Não sei. Isso depende do espírito de sacrifício de cada um. Eu não dava baldas, queria era jogar. No meu tempo, o F. C. Porto tinha outras opções, mas eu se pudesse ia sempre lá para dentro. Se saísse, amanhã jogava outro, jogava bem e eu não podia facilitar. Uma vez, numa Supertaça com o Estrela da Amadora, afundaram-me a cara e tive de ser operado numa segunda-feira, mas no domingo a seguir estava a jogar. Eu arriscava, mas era a minha maneira de ser. Não dava baldas nem aos colegas de equipa.

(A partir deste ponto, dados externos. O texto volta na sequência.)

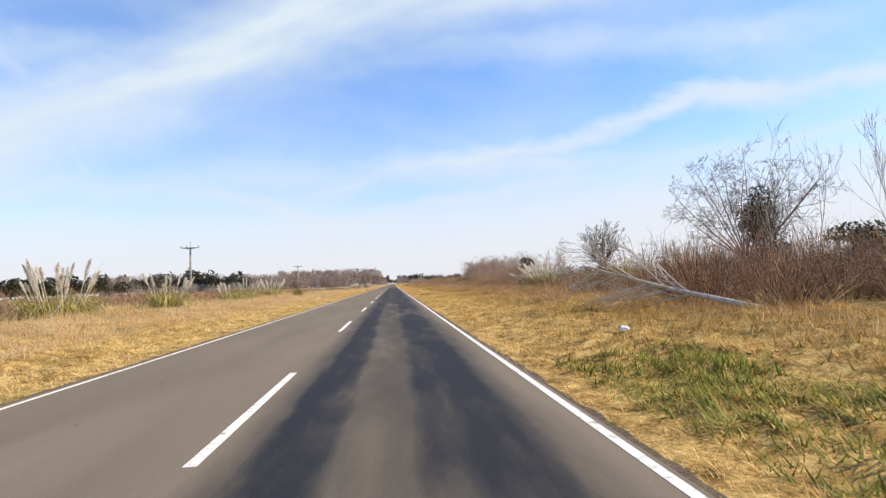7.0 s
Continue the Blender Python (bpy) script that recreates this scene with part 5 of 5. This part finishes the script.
turf_blades("mown_grass", "short dry straw-coloured grass on the near verge", [(3.38, 6.4, 66, 420, 350, 0.07, 0.17, 0.0125), (3.5, 11, 420, 640, 12, 0.1, 0.28, 0.035)], M_STRAW)
turf_blades("outer_grass", "longer tawny grass on the outer near verge", [(6.2, 10.5, 66, 420, 170, 0.12, 0.25, 0.019)], M_TAWNY)
turf_blades("olive_grass", "short olive-tinged dry grass on the near verge", [(3.38, 6.5, -4, 72, 380, 0.07, 0.17, 0.0125), (6.5, 10.5, 0, 70, 210, 0.12, 0.25, 0.018), (3.6, 7.0, 190, 212, 170, 0.08, 0.18, 0.0135)], M_OLIVE)
turf_blades("golden_grass", "short golden-olive grass along the far road edge", [(-6.0, -3.32, 0, 225, 250, 0.07, 0.16, 0.015)], M_YELLOW)
turf_blades("tawny_grass", "short tawny grass along the far road edge", [(-6.0, -3.32, 225, 420, 250, 0.07, 0.16, 0.015)], M_STRAW)
turf_blades("pale_grass", "pale feathery straw grass on the far verge", [(-10.0, -5.6, 8, 420, 130, 0.15, 0.34, 0.017), (-11, -3.4, 420, 640, 9, 0.1, 0.25, 0.035)], M_BEIGE)
turf_blades("green_grass", "patches of greener short grass in the verge", [(4.6, 7.6, 160, 228, 22, 0.06, 0.15, 0.022), (3.9, 6.0, 165.5, 172, 620, 0.09, 0.20, 0.020), (4.4, 5.6, 172, 181, 60, 0.06, 0.15, 0.022), (4.2, 5.8, 203, 209, 60, 0.06, 0.16, 0.022), (4.4, 5.8, 216, 223, 240, 0.08, 0.18, 0.022), (4.6, 9.5, 10, 75, 26, 0.08, 0.18, 0.024), (7.0, 9.5, 8, 40, 26, 0.1, 0.2, 0.024), (5.5, 9.5, 75, 130, 16, 0.08, 0.18, 0.024), (4.5, 8.5, 228, 420, 8, 0.08, 0.18, 0.024)], M_GREEN)
tall_grasses("tall_grass", "knee-high dry tan grass along the near verge", [(7.2, 9.0, 50, 430, 46, 0.14, 0.34), (8.8, 11.0, -4, 440, 85, 0.2, 0.52), (11.0, 15, -4, 165, 34, 0.35, 0.8), (11.0, 14, 198, 290, 34, 0.3, 0.7), (11, 13, 290, 440, 14, 0.3, 0.6), (9, 18, 440, 640, 8, 0.4, 0.8)], M_TALL, 0.013)
tall_grasses("pale_tall_grass", "knee-high pale dry grass behind the far verge", [(-12.5, -6.6, 10, 300, 46, 0.2, 0.5), (-14, -6.2, 300, 440, 50, 0.3, 0.7), (-12, -6, 350, 362.5, 60, 0.4, 0.75), (-20, -12.5, 10, 300, 7, 0.4, 0.9), (-22, -14, 300, 440, 22, 0.4, 0.9), (-40, -22, 292, 460, 7, 0.35, 0.7), (-24, -9, 440, 640, 6, 0.5, 0.9)], M_BEIGE, 0.016)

Chorou na bancada do Dragão Arena a festejar um título. Mais do que ex-jogador, é um adepto mesmo apaixonado pelo clube?
Apaixonado e, acima de tudo, estava no lugar de muita gente que sofre pelo F. C. Porto, contra tudo e contra todos. Quem não é portista, não sabe o que isso é. Só nós é que sabemos o que é que custa o F. C. Porto ganhar um campeonato. Tanto vale ser no andebol ou no futebol, quando isso acontece sente-se sempre mais alguma coisa e foi isso que se passou. Estava a chorar de alegria por todas as pessoas que estavam na bancada e pelos que, em campo, conquistaram o título.
Foi o capitão mais emblemático da história do clube?
Não. Há muita gente que diz isso, mas o mais importante foi chegar ao fim da carreira e ver que as pessoas, quando me encontram na rua ou no estádio, sentem por mim um carinho enorme. Isso é que me dá alegria porque é sinal de que tudo o que fiz valeu a pena. Quando assim é, está tudo dito.